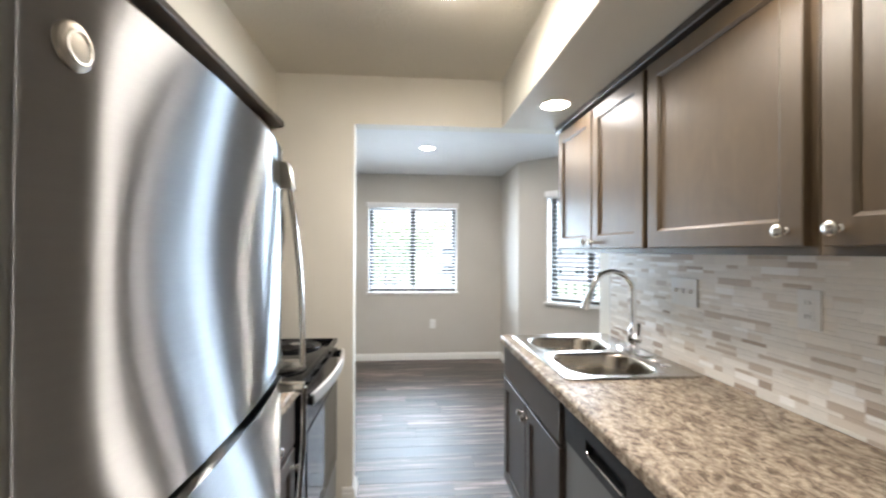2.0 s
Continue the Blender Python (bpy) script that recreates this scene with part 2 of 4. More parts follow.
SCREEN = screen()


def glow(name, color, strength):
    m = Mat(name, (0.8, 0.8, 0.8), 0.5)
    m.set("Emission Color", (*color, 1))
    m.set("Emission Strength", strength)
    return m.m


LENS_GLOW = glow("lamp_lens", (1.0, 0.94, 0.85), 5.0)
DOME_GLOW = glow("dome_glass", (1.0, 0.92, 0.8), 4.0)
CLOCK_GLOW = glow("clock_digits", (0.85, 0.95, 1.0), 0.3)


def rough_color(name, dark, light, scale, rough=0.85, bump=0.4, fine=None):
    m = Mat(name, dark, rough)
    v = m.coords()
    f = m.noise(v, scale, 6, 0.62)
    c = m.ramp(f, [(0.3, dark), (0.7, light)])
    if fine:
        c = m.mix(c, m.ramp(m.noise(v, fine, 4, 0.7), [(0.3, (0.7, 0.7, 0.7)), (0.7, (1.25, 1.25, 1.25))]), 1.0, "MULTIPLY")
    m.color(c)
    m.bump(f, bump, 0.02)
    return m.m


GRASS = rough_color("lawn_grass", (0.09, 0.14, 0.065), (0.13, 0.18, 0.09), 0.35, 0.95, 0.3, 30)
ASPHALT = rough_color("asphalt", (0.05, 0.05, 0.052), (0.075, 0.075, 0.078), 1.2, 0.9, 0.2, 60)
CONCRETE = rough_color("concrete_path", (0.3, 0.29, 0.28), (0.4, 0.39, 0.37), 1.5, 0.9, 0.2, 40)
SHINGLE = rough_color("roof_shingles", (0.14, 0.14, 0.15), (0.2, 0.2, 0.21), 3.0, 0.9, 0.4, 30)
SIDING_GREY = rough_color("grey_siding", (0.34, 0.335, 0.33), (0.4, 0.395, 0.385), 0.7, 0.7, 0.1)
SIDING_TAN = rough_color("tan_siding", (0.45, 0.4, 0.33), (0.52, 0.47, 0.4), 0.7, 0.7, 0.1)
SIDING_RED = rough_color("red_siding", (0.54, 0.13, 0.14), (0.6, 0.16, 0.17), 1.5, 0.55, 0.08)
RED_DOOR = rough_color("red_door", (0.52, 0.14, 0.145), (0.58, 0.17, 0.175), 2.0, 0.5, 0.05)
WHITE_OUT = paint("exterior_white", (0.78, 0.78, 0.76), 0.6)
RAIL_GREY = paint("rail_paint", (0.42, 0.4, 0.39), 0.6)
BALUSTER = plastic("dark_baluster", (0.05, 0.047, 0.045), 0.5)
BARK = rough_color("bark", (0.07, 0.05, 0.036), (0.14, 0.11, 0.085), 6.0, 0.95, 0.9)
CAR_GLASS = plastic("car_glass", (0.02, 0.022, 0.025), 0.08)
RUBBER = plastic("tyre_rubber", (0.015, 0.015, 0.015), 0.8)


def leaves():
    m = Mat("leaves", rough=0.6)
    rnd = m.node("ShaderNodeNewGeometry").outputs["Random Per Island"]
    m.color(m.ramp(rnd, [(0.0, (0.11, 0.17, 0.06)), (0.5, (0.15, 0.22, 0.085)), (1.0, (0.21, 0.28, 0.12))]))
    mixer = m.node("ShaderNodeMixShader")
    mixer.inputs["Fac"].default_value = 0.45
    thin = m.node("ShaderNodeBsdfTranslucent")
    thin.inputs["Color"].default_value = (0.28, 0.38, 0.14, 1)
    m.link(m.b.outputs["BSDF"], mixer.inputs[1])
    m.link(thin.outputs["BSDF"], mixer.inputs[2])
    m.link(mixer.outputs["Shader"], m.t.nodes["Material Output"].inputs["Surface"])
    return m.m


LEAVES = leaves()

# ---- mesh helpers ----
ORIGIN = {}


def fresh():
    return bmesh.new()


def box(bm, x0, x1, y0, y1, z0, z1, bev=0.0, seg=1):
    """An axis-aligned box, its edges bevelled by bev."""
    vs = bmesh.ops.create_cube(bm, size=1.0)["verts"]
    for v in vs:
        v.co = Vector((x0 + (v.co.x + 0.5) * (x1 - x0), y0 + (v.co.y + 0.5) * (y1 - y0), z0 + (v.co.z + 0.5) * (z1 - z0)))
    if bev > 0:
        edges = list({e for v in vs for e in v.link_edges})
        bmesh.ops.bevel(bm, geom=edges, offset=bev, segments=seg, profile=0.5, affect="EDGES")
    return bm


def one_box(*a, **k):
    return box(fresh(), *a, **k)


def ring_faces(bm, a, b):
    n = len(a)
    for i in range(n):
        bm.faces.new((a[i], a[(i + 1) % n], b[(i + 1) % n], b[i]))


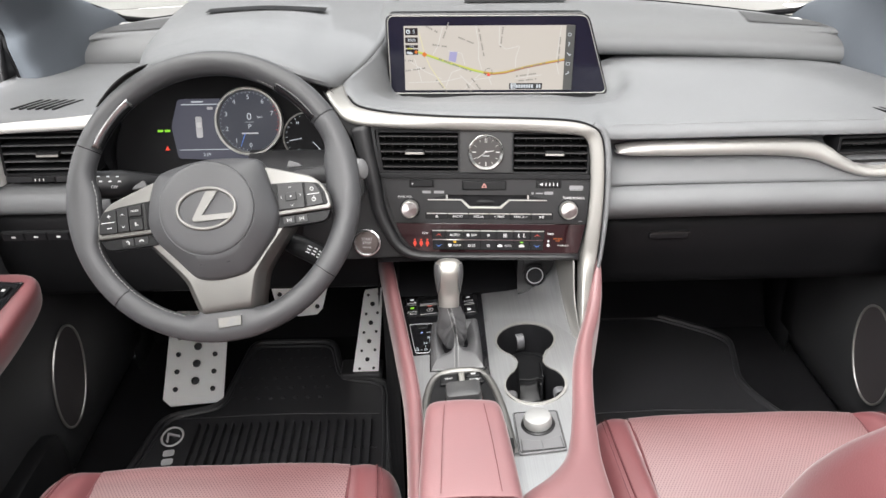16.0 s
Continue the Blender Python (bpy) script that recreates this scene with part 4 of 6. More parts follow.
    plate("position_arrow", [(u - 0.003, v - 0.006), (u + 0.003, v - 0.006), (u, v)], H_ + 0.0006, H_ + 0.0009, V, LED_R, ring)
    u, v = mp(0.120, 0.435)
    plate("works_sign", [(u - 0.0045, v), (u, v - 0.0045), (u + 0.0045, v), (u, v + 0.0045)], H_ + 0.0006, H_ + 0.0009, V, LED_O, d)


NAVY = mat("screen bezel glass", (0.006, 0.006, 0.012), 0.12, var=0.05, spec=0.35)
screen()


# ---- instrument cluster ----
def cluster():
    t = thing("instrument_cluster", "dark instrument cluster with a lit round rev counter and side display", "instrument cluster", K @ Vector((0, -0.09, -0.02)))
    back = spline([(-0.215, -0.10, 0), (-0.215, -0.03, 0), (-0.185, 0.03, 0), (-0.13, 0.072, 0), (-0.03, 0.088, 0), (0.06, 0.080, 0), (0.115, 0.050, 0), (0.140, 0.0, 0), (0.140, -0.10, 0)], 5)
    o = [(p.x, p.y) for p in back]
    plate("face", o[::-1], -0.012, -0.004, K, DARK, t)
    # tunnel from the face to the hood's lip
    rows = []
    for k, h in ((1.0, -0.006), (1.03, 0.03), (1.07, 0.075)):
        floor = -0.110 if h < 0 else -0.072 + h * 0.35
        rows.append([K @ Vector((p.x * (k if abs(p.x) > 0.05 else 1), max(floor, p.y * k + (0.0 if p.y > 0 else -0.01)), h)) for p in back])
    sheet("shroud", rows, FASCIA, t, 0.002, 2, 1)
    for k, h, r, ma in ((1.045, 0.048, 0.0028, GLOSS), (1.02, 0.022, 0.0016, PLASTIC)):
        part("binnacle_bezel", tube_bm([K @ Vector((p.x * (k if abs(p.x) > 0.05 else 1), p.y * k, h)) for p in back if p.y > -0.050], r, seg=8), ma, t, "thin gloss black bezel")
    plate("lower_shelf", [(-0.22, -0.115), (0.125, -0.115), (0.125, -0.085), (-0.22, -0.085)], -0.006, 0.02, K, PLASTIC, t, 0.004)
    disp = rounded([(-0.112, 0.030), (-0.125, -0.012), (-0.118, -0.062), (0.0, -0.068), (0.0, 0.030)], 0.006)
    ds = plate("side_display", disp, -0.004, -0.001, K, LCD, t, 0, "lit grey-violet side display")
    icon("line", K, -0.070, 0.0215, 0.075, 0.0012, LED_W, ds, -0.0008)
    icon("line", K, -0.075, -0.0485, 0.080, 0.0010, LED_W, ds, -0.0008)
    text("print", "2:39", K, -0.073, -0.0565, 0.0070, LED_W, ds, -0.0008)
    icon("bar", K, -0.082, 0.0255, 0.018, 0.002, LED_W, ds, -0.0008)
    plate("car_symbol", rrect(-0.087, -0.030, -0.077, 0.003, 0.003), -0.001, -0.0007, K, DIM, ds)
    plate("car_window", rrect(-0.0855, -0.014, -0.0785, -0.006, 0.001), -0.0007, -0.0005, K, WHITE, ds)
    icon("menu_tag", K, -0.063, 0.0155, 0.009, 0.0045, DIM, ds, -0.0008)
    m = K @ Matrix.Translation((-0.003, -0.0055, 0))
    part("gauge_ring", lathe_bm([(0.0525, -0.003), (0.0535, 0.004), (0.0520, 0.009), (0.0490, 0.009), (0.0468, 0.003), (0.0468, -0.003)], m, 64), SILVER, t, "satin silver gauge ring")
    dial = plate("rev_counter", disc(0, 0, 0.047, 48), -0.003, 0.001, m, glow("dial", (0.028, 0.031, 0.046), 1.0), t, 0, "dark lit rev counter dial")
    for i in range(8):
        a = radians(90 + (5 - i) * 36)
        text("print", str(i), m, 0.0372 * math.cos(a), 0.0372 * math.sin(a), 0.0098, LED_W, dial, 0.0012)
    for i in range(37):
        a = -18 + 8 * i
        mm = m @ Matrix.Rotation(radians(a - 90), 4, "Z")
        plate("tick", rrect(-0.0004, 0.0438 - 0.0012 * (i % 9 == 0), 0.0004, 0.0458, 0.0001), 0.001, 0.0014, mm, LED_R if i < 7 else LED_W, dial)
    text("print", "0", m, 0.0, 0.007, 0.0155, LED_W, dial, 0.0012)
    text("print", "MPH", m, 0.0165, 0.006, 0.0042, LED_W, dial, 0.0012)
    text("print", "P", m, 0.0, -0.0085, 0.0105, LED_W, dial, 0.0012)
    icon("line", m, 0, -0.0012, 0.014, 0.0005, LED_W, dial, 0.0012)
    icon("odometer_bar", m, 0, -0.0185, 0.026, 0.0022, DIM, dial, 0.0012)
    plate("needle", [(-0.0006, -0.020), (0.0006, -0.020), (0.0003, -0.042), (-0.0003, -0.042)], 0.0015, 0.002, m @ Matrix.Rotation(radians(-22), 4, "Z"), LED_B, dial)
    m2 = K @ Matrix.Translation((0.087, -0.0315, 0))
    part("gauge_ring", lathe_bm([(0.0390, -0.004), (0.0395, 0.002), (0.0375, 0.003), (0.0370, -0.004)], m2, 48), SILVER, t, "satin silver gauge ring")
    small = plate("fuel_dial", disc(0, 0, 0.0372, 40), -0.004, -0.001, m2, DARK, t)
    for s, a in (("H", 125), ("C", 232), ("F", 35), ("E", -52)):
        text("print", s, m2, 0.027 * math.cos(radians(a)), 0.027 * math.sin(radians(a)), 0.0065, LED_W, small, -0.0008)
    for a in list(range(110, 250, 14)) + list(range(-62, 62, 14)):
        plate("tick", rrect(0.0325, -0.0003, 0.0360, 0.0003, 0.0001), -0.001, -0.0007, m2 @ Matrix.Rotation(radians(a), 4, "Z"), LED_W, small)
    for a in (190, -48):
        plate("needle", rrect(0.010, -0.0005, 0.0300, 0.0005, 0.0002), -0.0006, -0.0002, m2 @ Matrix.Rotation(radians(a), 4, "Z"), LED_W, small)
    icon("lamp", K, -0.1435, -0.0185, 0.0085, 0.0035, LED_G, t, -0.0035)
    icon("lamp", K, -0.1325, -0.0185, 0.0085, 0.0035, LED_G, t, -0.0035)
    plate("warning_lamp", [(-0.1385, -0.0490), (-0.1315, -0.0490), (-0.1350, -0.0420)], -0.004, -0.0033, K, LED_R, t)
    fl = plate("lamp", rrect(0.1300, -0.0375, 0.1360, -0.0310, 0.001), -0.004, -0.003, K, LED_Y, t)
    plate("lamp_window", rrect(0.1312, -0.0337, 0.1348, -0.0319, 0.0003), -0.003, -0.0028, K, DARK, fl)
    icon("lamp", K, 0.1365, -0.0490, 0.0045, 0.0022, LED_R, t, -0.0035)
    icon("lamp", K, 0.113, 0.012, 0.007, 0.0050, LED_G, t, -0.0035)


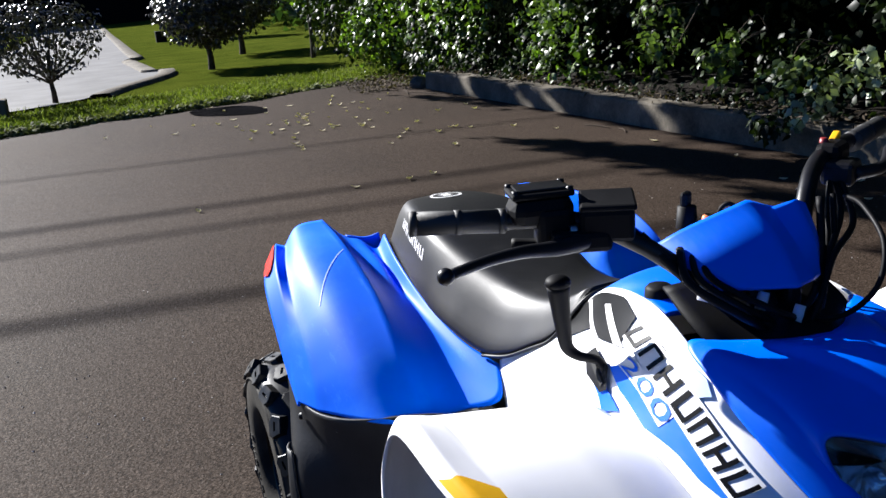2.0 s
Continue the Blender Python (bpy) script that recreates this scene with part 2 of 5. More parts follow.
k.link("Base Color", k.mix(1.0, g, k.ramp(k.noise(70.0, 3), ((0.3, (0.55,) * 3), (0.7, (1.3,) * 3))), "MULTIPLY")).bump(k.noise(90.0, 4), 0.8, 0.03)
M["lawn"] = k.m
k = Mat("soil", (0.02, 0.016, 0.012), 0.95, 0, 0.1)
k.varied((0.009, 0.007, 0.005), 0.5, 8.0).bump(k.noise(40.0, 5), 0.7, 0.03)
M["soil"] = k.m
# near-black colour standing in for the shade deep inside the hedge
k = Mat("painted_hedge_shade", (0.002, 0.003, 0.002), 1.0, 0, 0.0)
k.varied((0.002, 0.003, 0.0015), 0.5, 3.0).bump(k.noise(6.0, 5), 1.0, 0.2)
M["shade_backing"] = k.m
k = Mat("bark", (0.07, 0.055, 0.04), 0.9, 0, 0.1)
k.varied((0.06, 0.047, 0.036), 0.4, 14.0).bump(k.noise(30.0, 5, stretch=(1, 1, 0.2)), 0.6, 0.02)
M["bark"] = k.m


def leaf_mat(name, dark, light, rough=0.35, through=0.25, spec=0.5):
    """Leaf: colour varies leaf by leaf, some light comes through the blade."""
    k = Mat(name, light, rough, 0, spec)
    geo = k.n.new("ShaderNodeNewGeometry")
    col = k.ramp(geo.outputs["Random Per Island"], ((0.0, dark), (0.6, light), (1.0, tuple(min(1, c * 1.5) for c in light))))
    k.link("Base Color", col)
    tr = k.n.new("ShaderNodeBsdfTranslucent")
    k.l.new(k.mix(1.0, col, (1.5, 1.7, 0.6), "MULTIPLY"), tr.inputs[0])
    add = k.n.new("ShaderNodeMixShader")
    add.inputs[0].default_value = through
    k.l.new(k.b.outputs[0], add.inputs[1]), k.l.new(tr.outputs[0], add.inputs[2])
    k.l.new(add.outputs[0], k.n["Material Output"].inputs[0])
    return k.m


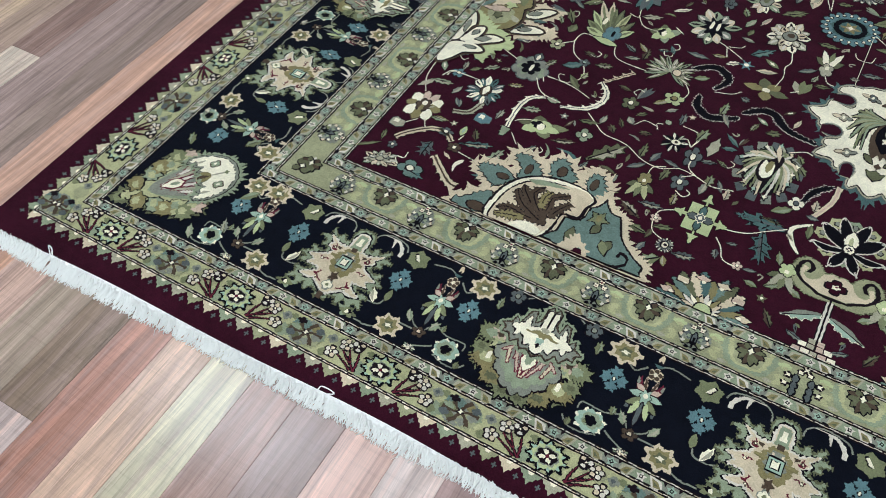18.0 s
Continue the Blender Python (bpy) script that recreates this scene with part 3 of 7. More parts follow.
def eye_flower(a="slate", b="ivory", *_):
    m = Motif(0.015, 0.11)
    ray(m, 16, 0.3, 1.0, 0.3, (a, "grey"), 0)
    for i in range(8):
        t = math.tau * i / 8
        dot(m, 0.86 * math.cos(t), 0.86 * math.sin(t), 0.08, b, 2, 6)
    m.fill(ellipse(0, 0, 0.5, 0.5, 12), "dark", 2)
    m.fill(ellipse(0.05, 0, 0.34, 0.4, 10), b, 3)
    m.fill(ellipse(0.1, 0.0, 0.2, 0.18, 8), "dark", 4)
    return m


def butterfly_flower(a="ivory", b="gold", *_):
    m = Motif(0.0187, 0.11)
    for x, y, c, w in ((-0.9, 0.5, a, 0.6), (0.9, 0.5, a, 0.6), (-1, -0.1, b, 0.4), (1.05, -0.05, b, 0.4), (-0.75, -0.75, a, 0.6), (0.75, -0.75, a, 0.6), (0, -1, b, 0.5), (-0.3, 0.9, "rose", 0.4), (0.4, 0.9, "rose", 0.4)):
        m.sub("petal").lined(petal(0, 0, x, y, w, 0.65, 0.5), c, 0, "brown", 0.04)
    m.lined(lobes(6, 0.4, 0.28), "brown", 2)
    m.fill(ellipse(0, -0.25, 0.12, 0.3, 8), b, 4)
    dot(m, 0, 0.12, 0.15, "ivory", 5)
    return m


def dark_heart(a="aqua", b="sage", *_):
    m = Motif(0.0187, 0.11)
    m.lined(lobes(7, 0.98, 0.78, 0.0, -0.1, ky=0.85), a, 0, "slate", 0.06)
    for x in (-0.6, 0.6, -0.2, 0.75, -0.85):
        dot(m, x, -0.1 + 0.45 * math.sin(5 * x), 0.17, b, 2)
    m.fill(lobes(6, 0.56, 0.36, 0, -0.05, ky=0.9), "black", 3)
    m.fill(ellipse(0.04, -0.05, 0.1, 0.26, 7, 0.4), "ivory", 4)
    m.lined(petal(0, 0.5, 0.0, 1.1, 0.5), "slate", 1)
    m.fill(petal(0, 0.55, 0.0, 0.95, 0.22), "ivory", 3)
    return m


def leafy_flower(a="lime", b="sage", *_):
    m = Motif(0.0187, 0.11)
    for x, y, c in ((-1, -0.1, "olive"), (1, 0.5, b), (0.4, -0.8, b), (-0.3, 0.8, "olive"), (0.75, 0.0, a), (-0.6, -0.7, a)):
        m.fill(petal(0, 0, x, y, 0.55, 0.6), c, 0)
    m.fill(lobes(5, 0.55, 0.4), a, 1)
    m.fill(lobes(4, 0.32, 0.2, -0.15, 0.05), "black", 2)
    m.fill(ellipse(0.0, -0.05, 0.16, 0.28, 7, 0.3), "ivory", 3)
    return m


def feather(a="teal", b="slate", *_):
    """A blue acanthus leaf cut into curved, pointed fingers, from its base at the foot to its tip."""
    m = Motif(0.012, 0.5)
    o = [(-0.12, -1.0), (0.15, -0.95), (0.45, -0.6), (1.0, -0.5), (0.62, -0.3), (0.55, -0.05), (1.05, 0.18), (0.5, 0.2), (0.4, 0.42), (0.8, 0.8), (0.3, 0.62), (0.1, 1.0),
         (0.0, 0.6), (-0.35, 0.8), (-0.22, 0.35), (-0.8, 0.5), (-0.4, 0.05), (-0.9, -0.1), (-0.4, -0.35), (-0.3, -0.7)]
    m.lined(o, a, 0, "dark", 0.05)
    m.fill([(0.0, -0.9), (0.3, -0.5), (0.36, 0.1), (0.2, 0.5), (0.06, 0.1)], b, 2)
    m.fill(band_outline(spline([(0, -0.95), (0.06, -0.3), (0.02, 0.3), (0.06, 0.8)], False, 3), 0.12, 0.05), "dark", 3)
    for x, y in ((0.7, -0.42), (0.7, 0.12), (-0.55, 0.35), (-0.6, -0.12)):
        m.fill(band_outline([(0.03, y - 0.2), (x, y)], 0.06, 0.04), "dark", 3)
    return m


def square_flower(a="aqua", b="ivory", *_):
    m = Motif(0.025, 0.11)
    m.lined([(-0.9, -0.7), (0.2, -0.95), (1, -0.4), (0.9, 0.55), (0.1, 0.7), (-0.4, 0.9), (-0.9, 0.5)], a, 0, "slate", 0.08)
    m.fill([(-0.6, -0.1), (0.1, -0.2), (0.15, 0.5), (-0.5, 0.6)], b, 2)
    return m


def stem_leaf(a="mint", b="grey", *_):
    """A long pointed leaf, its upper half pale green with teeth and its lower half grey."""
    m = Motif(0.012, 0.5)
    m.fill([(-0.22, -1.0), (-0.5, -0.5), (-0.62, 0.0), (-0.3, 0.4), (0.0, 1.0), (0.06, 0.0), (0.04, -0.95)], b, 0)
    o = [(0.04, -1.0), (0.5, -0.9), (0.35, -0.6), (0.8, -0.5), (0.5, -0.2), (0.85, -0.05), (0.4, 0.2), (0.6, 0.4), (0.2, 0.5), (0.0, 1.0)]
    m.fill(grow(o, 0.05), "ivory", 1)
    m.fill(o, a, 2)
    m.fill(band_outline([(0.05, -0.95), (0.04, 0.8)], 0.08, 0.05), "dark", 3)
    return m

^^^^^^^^

What is asked -> Using the data above, reproduce exactly the lines from the line that contains "4. More parts follow." through the line that contains "SCREEN = screen()", including both.

Exercise result ->
Continue the Blender Python (bpy) script that recreates this scene with part 2 of 4. More parts follow.
SCREEN = screen()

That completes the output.